The additional HUD funds will go to low- and moderate-income hurricane victims.
By Associated Press
Published October 6, 2004
MILTON - The federal Department of Housing and Urban Development will spend another $66-million on housing for low- and moderate-income victims of the four hurricanes that hit Florida this year, the agency's leader said Tuesday.
It will bring the agency's total hurricane spending in Florida to $95-million, HUD Secretary Alphonso Jackson said at a news conference with Gov. Jeb Bush.
Housing is "the No. 1 problem we face," Bush said. "That and making sure we jump-start our economy and get visitors back."
The new HUD money includes $10-million to repair elderly multifamily housing, $40-million to cover rental costs higher than amounts HUD normally pays and $15-million for families displaced from public housing, Jackson said.

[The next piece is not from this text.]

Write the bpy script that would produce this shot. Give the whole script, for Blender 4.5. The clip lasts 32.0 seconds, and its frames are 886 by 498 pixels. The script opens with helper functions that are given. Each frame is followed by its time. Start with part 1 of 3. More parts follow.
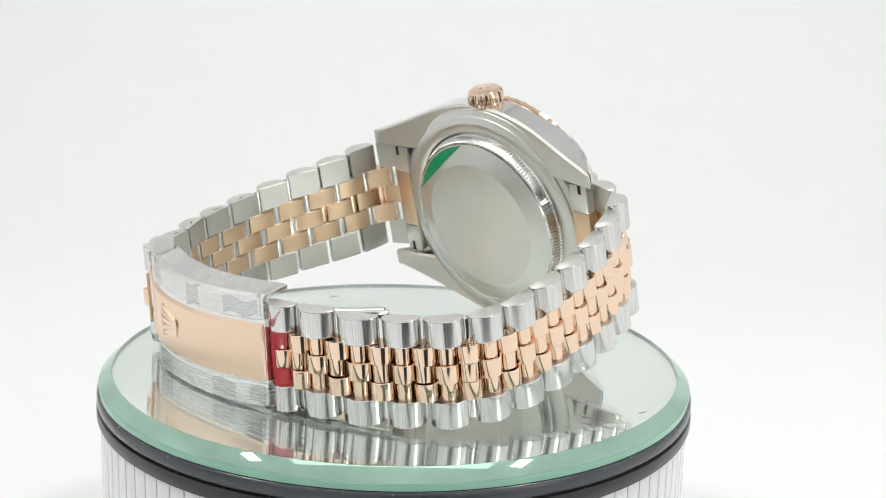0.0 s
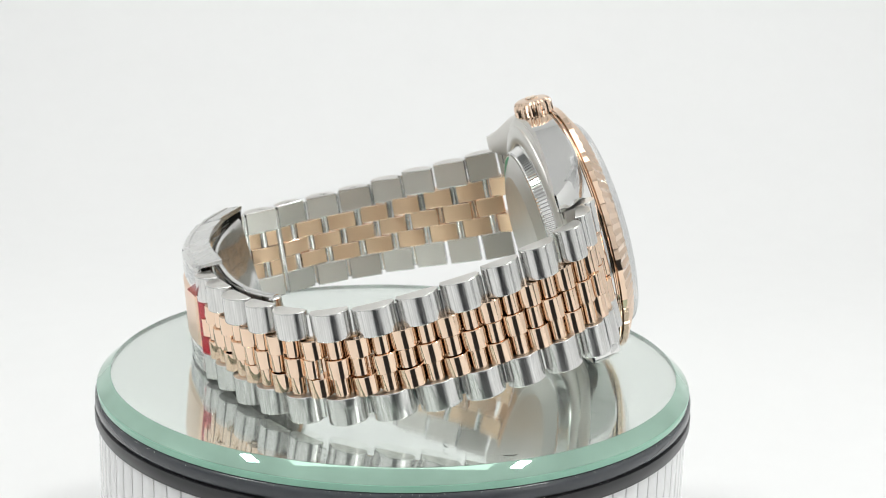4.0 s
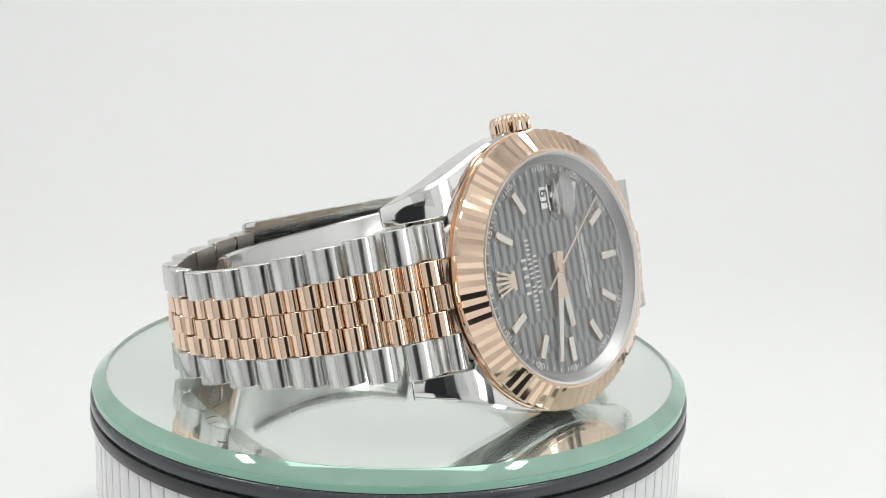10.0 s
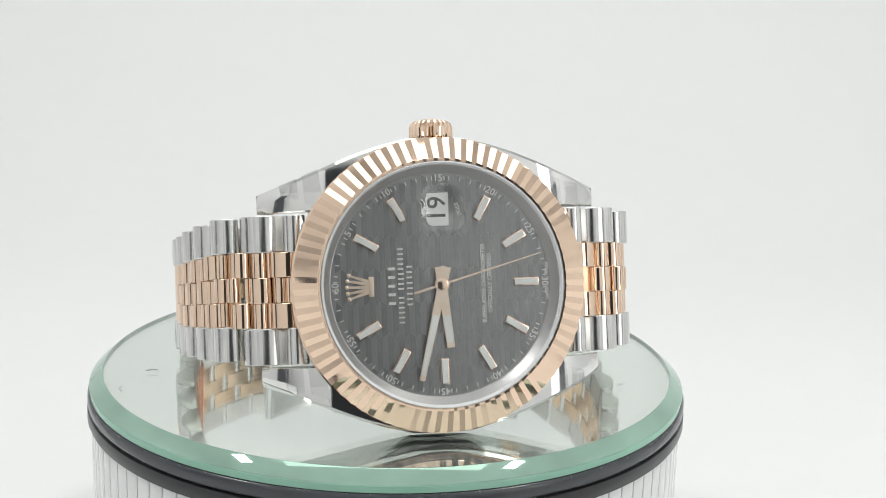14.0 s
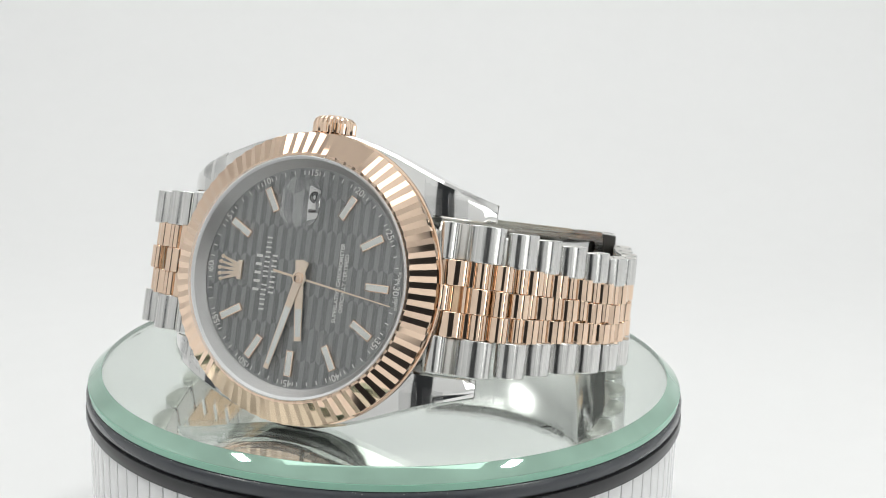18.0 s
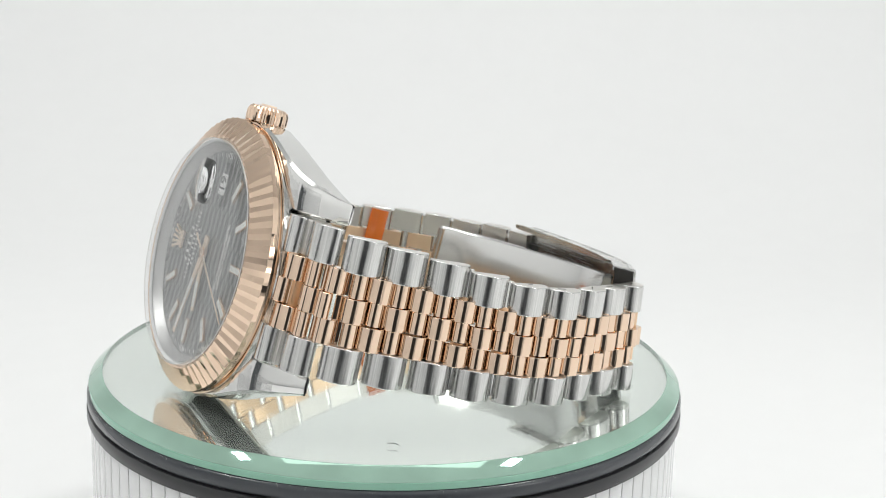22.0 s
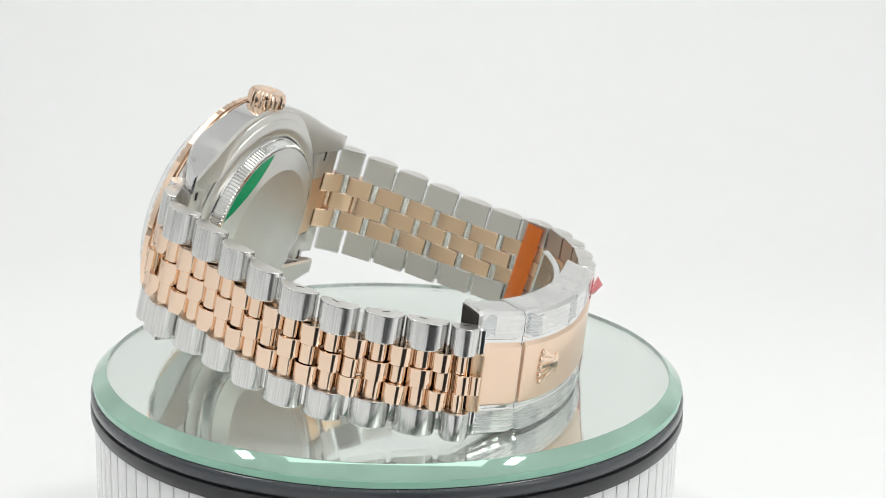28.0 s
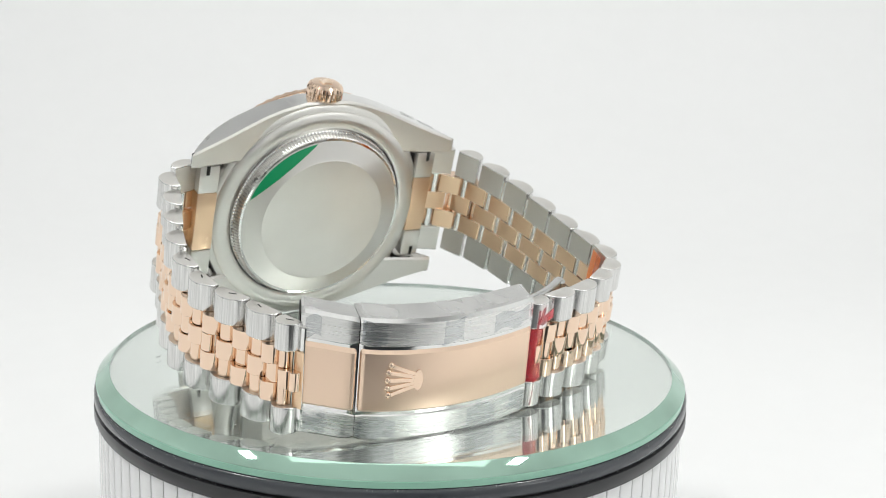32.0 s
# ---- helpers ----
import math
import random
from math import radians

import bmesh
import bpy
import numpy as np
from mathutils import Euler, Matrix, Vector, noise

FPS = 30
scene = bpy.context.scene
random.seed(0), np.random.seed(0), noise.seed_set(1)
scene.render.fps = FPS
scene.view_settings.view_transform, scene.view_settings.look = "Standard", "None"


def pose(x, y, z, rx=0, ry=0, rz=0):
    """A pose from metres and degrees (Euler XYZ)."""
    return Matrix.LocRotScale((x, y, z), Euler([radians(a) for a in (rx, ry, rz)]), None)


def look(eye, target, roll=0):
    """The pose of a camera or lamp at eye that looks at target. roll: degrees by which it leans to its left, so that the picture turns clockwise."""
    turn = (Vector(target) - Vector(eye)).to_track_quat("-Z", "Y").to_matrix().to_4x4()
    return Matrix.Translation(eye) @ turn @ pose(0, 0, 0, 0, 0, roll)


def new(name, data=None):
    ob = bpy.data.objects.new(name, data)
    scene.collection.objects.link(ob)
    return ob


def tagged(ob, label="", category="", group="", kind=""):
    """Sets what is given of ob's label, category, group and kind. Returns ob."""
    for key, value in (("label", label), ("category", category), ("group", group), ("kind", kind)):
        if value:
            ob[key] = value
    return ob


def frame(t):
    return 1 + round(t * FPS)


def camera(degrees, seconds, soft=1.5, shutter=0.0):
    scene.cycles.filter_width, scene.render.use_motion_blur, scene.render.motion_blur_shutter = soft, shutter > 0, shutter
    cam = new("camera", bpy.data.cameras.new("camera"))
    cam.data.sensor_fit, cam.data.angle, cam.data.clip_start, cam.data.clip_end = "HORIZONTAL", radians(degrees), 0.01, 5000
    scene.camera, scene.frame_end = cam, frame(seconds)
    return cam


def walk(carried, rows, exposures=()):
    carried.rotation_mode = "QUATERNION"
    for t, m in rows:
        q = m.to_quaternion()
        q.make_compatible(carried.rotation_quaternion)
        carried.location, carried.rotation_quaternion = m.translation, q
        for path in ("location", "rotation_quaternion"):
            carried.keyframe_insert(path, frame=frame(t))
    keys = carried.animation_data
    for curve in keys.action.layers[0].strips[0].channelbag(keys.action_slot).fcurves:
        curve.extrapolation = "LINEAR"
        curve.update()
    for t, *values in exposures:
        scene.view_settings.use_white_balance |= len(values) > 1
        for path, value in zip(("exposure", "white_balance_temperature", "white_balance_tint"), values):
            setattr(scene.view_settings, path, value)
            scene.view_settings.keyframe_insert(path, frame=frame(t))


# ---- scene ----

The money will be used to rent existing homes, but they are scarce, Jackson acknowledged. To add to that supply the Federal Housing Administration is making foreclosed houses available to hurricane victims, he said.
The housing administration is also forgiving loans for three months, and Jackson urged that private lenders do likewise.
The four hurricanes have seriously damaged 168,000 homes and destroyed 25,000 across Florida, Bush said. He said the Federal Emergency Management Agency is in the process of sending 10,000 mobile homes to the state but no timetable for getting them here has yet been set.
"We will be the largest trailer center in the entire country," he said. "Every trailer being made is being purchased by FEMA to come to our communities as quickly as possible."
Bush said officials are also working with associations representing apartment owners, hotels and motels to try to find space for people displaced by the storms.
But out-of-state aid workers are staying in some of those accommodations and insurance companies don't have enough adjusters to handle all the claims, which is slowing down repairs and preventing people from going back to their own homes, Bush said.